The point is to learn. Your getting out of college with an attitude that's a mixture of cocky, scared, and excited, you don't know shit period. Doesn't matter how many times you've done a re-run on Rosenbaum IB, or how many lbo models you've designed with online courses, your skills are basically next to nothing, even less if your on the investing side. On top of this wonderful realization, you're making six figures right out of college, and you call that low? The reason people in this industry have ever made money is due to the value they add, nobody's paying you shit for your Wharton Undergrad, they'll pay you for the value you add, and as you move up (read up on the new PM post) you hopefully pick up skills that translate to added value over the course of a few years. I think it's been mentioned several times here that real, and I mean real (High six figures/Early Seven) figures are made with at least 10 years of solid experience in this field. It ain't easy, and not everybody can do it, and it's definitely not a "fast" track, but if you can bear through all the hell that will rein down your ass, you'll do pretty damn good.

I think- therefore I fuck

Jan 22, 2014

120k right out of school---while all of the lawyers, doctors, phds are borrowing that much to go to school.

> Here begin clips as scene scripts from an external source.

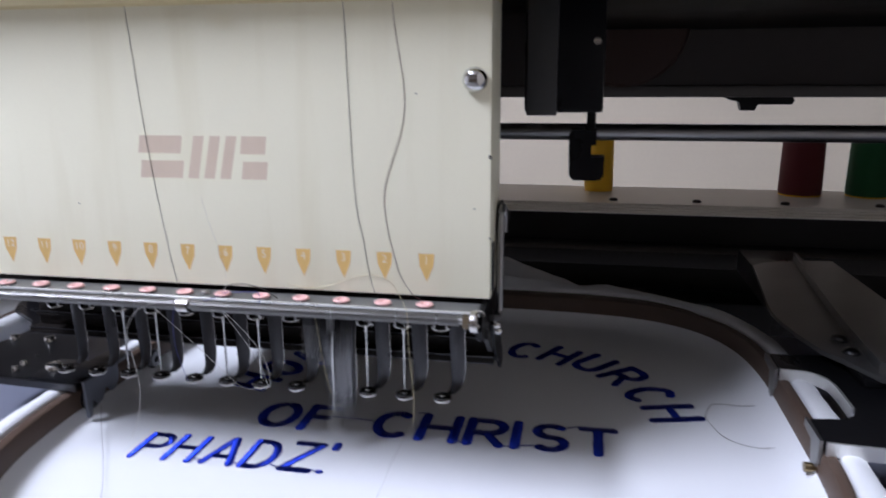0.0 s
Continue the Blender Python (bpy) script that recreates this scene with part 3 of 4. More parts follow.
def hoop():
    t = thing("embroidery_hoop", "beige rounded square embroidery hoop with steel clips", "hoop")
    bm = B()
    rows, n = ring_mesh(bm, [(0.2, -1.2), (-0.3, 5), (0, 11), (0.8, 12.6), (2.5, 13.2), (4.2, 12.8), (5, 11), (5, -1.2)])
    bridge(bm, rows, n, True)
    part("inner_ring", bm, HOOPWOOD, t)
    bm = B()
    rows, n = ring_mesh(bm, [(6.6, 0.5), (6.6, 11), (8, 12.2), (11.5, 12.2), (13, 11), (13, 0.5)])
    bridge(bm, rows, n, True)
    part("outer_ring", bm, HOOPWOOD, t)
    bm = B()
    lathe(bm, [(1.7, 0), (1.7, 2.2), (1.2, 3), (1.2, 5)], (119, 39, 6), "x", 14)
    part("brass_screw", bm, BRASS, t, "small brass screw")
    for y in (40.5, 84.7):
        bm = B()
        lathe(bm, [(4.4, 0), (4.4, 2.4), (3.4, 3.4), (1.6, 3.4), (1.4, 2.4)], (CX - HX + 0.2, y, 7.4), "x", 22)
        part("clamp_knob", bm, DARKSTEEL, t, "round dark clamp knob")
    part("clamp_block", box(B(), CX - HX - 12, CX - HX - 0.6, 54.5, 74, 13.2, 15.6, 0.8), DARKSTEEL, t)
    return t


HOOP = hoop()


def garment():
    t = thing("white_garment", "white cotton garment stretched in the hoop, with blue lettering", "garment")
    bm = B()
    n = 96
    grid = {}
    for i in range(n + 1):
        for j in range(n + 1):
            u, w = 2 * i / n - 1, 2 * j / n - 1
            power = REAR_POWER if w > 0 else FRONT_POWER
            k = max(abs(u), abs(w)) / max(1e-6, (abs(u) ** power + abs(w) ** power) ** (1 / power))
            x, y = CX + ((HX_RIGHT if u > 0 else HX) + 4) * k * u, CY + ((HY_REAR if w > 0 else HY) + 4) * k * w
            rim = max(0, max(abs(x - CX) / HX, abs(y - CY) / HY) - 0.85)
            z = 0.35 * noise.noise(Vector((x * 0.012, y * 0.012, 0))) + 1.6 * rim * noise.noise(Vector((x * 0.05, y * 0.05, 7)))
            edge = max(0, max(abs(u), abs(w)) - 0.87) / 0.1   # the cloth bends up where it meets the ring
            grid[i, j] = bm.verts.new((x, y, z - 0.25 + 5.0 * edge ** 2.4))
    for i in range(n):
        for j in range(n):
            q = [grid[i, j], grid[i + 1, j], grid[i + 1, j + 1], grid[i, j + 1]]
            bm.faces.new(q)
    part("stretched_cloth", bm, CLOTH, t)
    bm = B()
    rows, m = ring_mesh(bm, [(5.3, 1), (5.4, 12), (6.0, 13.2), (7.6, 13.9), (10.6, 13.9), (13.2, 12.6), (14.6, 9), (16, 3), (19, -3), (23, -6), (28, -7.4), (34, -7.8), (42, -7.9)], 1.6, 4.0)
    bridge(bm, rows, m, False)
    part("turned_cloth", bm, CLOTH, t, "wrinkled cloth folded over the hoop's rim")
    return t


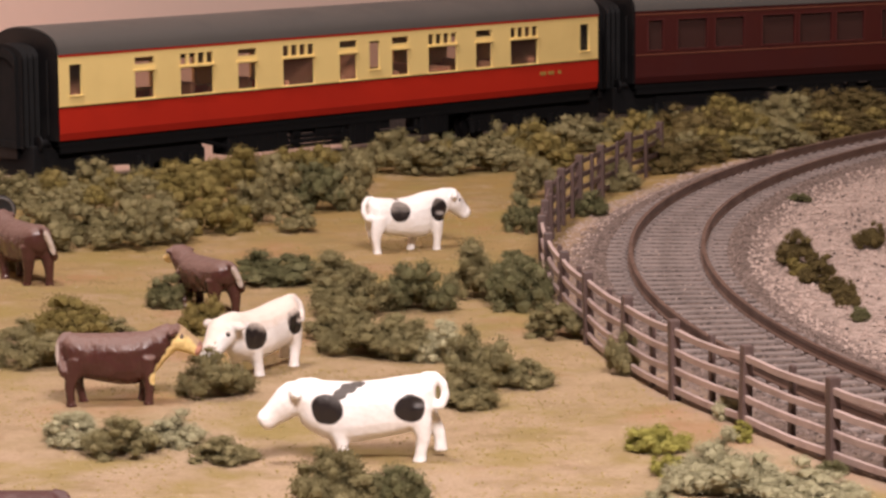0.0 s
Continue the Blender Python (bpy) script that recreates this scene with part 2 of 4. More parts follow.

I've come to realize that banking exists with the mindset that things will always get better, brighter, easier, shorter hours, better pay, exit ops, exit ops, and exit ops.

I suppose this mindset becomes more true depending on long you can stick around.

    • 1
Jan 22, 2014

I like this guy. My comp should be higher!

But on a serious note, you do realize that $120k for your first year out of college is almost 2.5x the median household income in the U.S., right?